TASK TO CARRY OUT → Make an exact copy of all the material below, apart from the pictures.
------------------------------------------------------------
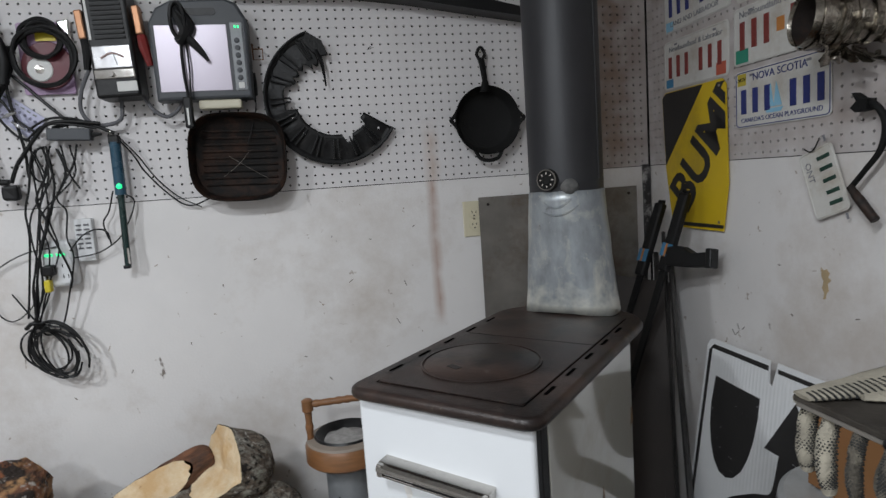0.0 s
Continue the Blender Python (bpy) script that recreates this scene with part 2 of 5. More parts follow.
def box(x0, x1, y0, y1, z0, z1, bevel=0.0, bm=None, seg=2, m=None):
    bm = bm or bmesh.new()
    got = bmesh.ops.create_cube(bm, size=1, matrix=(m or Matrix()) @ Matrix.LocRotScale(((x0 + x1) / 2, (y0 + y1) / 2, (z0 + z1) / 2), None, (x1 - x0, y1 - y0, z1 - z0)))
    if bevel:
        edges = list({e for v in got["verts"] for e in v.link_edges})
        bmesh.ops.bevel(bm, geom=edges, offset=bevel, segments=seg, affect="EDGES", profile=0.5)
    return bm


def prism(outline, y0, y1, bm=None, bevel=0.0):
    """A plate with the outline (x, z), between two depths y."""
    bm = bm or bmesh.new()
    front = [bm.verts.new((x, y0, z)) for x, z in outline]
    back = [bm.verts.new((x, y1, z)) for x, z in outline]
    k = len(outline)
    made = [bm.faces.new(front), bm.faces.new(back[::-1])]
    for i in range(k):
        made.append(bm.faces.new((front[i], back[i], back[(i + 1) % k], front[(i + 1) % k])))
    bmesh.ops.recalc_face_normals(bm, faces=made)
    if bevel:
        bmesh.ops.bevel(bm, geom=made[0].edges[:], offset=bevel, segments=2, affect="EDGES", profile=0.5)
    return bm


def rounded(x0, x1, z0, z1, r, k=5, far=None):
    """A rectangle with round corners; far is the radius of the two corners at z1."""
    pts, f, near = [], r if far is None else far, r
    for cx, cz, a, r in ((x1 - f, z1 - f, 0, f), (x0 + f, z1 - f, 90, f), (x0 + near, z0 + near, 180, near), (x1 - near, z0 + near, 270, near)):
        for i in range(k + 1):
            t = radians(a + 90 * i / k)
            pts.append((cx + r * math.cos(t), cz + r * math.sin(t)))
    return pts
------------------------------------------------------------
SOLUTION →
0.0 s
Continue the Blender Python (bpy) script that recreates this scene with part 2 of 5. More parts follow.
def box(x0, x1, y0, y1, z0, z1, bevel=0.0, bm=None, seg=2, m=None):
    bm = bm or bmesh.new()
    got = bmesh.ops.create_cube(bm, size=1, matrix=(m or Matrix()) @ Matrix.LocRotScale(((x0 + x1) / 2, (y0 + y1) / 2, (z0 + z1) / 2), None, (x1 - x0, y1 - y0, z1 - z0)))
    if bevel:
        edges = list({e for v in got["verts"] for e in v.link_edges})
        bmesh.ops.bevel(bm, geom=edges, offset=bevel, segments=seg, affect="EDGES", profile=0.5)
    return bm


def prism(outline, y0, y1, bm=None, bevel=0.0):
    """A plate with the outline (x, z), between two depths y."""
    bm = bm or bmesh.new()
    front = [bm.verts.new((x, y0, z)) for x, z in outline]
    back = [bm.verts.new((x, y1, z)) for x, z in outline]
    k = len(outline)
    made = [bm.faces.new(front), bm.faces.new(back[::-1])]
    for i in range(k):
        made.append(bm.faces.new((front[i], back[i], back[(i + 1) % k], front[(i + 1) % k])))
    bmesh.ops.recalc_face_normals(bm, faces=made)
    if bevel:
        bmesh.ops.bevel(bm, geom=made[0].edges[:], offset=bevel, segments=2, affect="EDGES", profile=0.5)
    return bm


def rounded(x0, x1, z0, z1, r, k=5, far=None):
    """A rectangle with round corners; far is the radius of the two corners at z1."""
    pts, f, near = [], r if far is None else far, r
    for cx, cz, a, r in ((x1 - f, z1 - f, 0, f), (x0 + f, z1 - f, 90, f), (x0 + near, z0 + near, 180, near), (x1 - near, z0 + near, 270, near)):
        for i in range(k + 1):
            t = radians(a + 90 * i / k)
            pts.append((cx + r * math.cos(t), cz + r * math.sin(t)))
    return pts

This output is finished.